Like most people, the arrival of the New Year moves me to do some reflection of the previous year and have thoughts around my intentions for 2011. I like to document my successes rather than my “failures” or what didn’t go well. For me, every new client who gained some valuable insights from me that they can easily put into action, was a success. Programs I led that went smoothly and were a positive experience for me as well as the participants, were a success. Maintaining my exercise regime throughout the year, was a success. There were many things.
I was recently reminded of the value of creativity and how participating in something creative, nurtures my soul. I love to scrapbook, especially cards, and I’m becoming more and more interested in playing around with photogrpahy. I also love to decorate. There is something tremendously satisfying when you give yourself a chance to unleash your ideas and implement them. It’s freeing. There are no rules or restrictions. The great thing is, there are many, many ways to express ourselves creatively.

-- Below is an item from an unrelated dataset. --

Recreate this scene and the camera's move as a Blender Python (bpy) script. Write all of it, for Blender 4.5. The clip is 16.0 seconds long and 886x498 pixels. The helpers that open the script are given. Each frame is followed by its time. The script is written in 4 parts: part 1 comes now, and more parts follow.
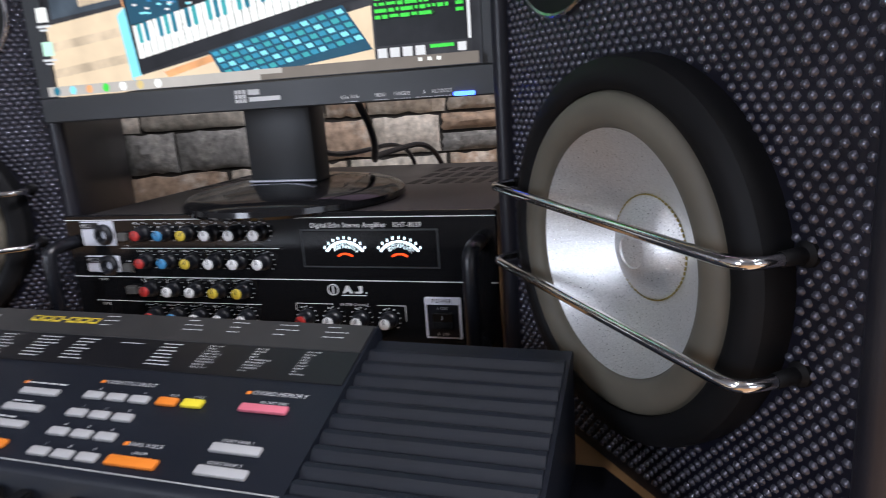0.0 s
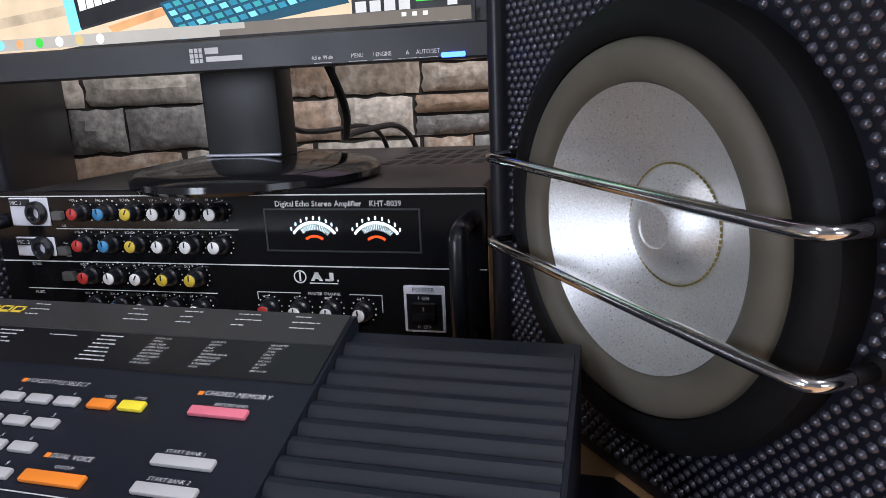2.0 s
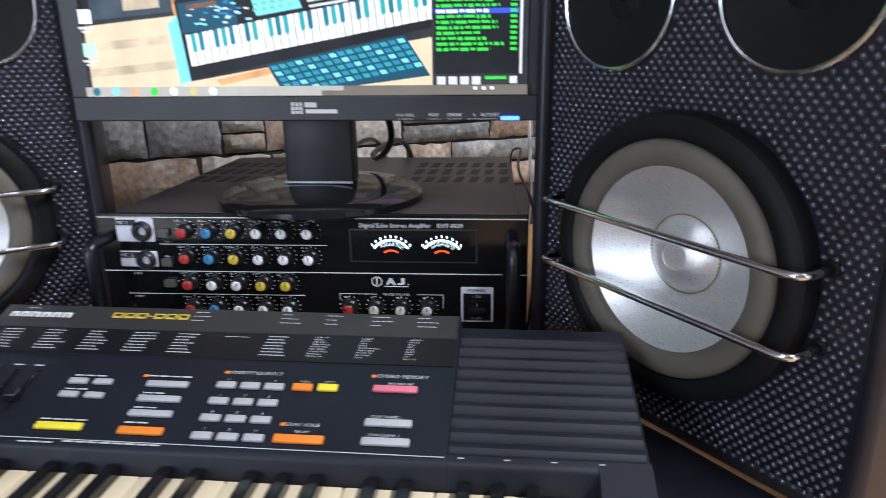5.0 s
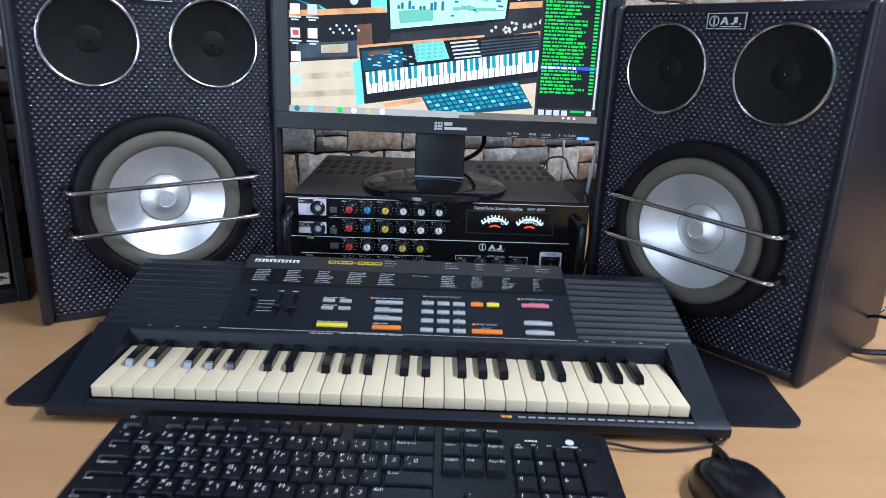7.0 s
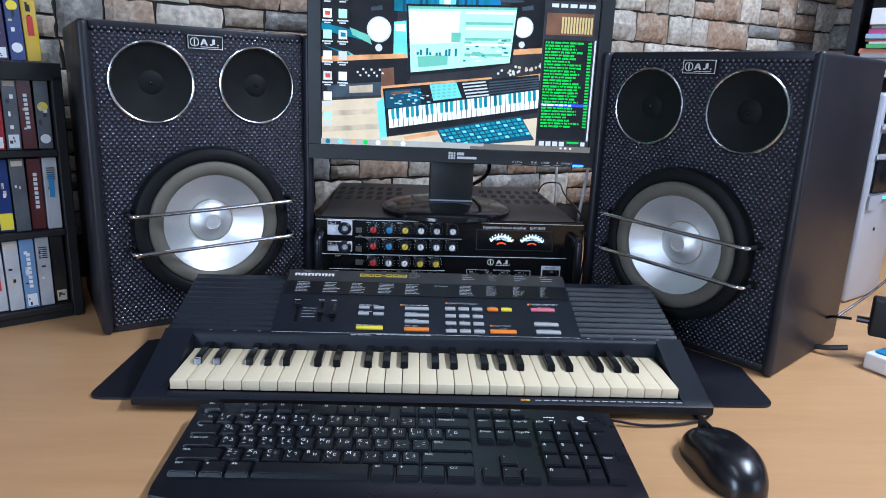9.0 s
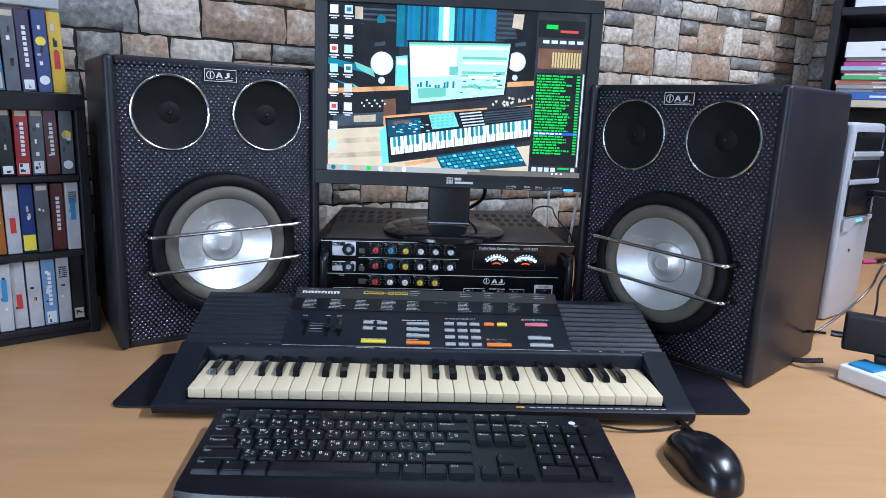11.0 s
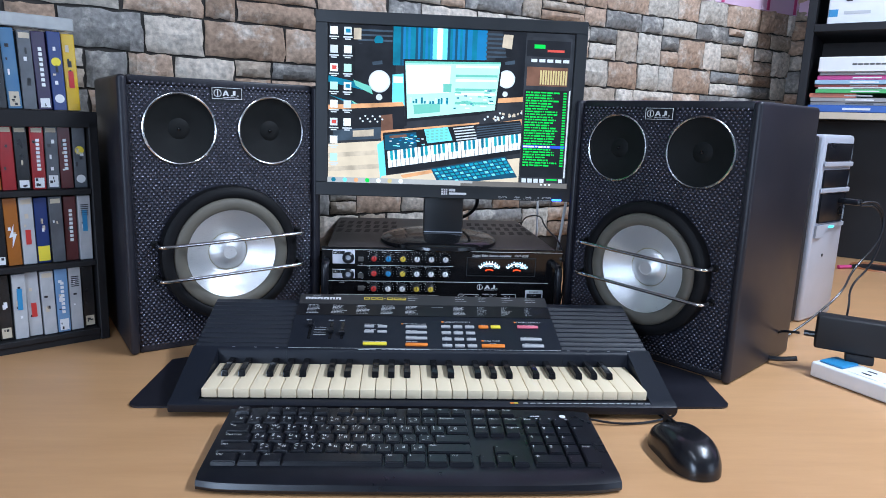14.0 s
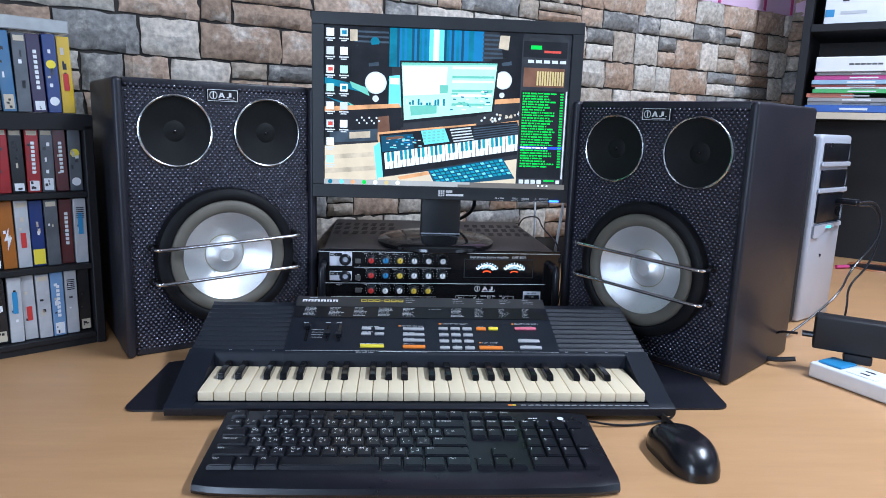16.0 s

As a parenting coach, when a parent comes to me with problems they’re having with their kids, I like to approach it holistically. Offering alternative ways to discipline is only one dimension of the whole picture. Very often as we get further along in the coaching process, I sense there’s something going on in the parents’ lives. It might be with just one parent, or it could be with both. Often I sense there’s something missing in their lives and they feel unfulfilled. The feeling of lack of fulfillment leads them to lash out at their kids because they’re frustrated. Usually kids are just being kids which means messes, tantrums, loud noises, fighting between siblings, lack of compliance and so on. If we have a general feeling that something in our lives is missing, our tolerance for a lot of the normal chaos that goes along with family life, is very low. When I take the time to address that part of a parent’s life that might be calling for attention, virtually every single time, we discover they have given up a hobby or not pursued something they’ve always wanted to try. Most of the time what’s missing, is some form of creative expression. Yes, having kids means our time is no longer our own. We simply can’t absorb ourselves in our own passions when we have young children to care for. Once we realize though, that choosing not to put time aside to do the things we love, is having a negative impact on our parenting, we make adjustments. We find the time. Any gift we give to ourselves, we also give to our family. We are simply able to present our best to the people who matter the most. This year, take time to figure out what’s missing in your life and find a way you can fit it in. Make time to express yourself creatively.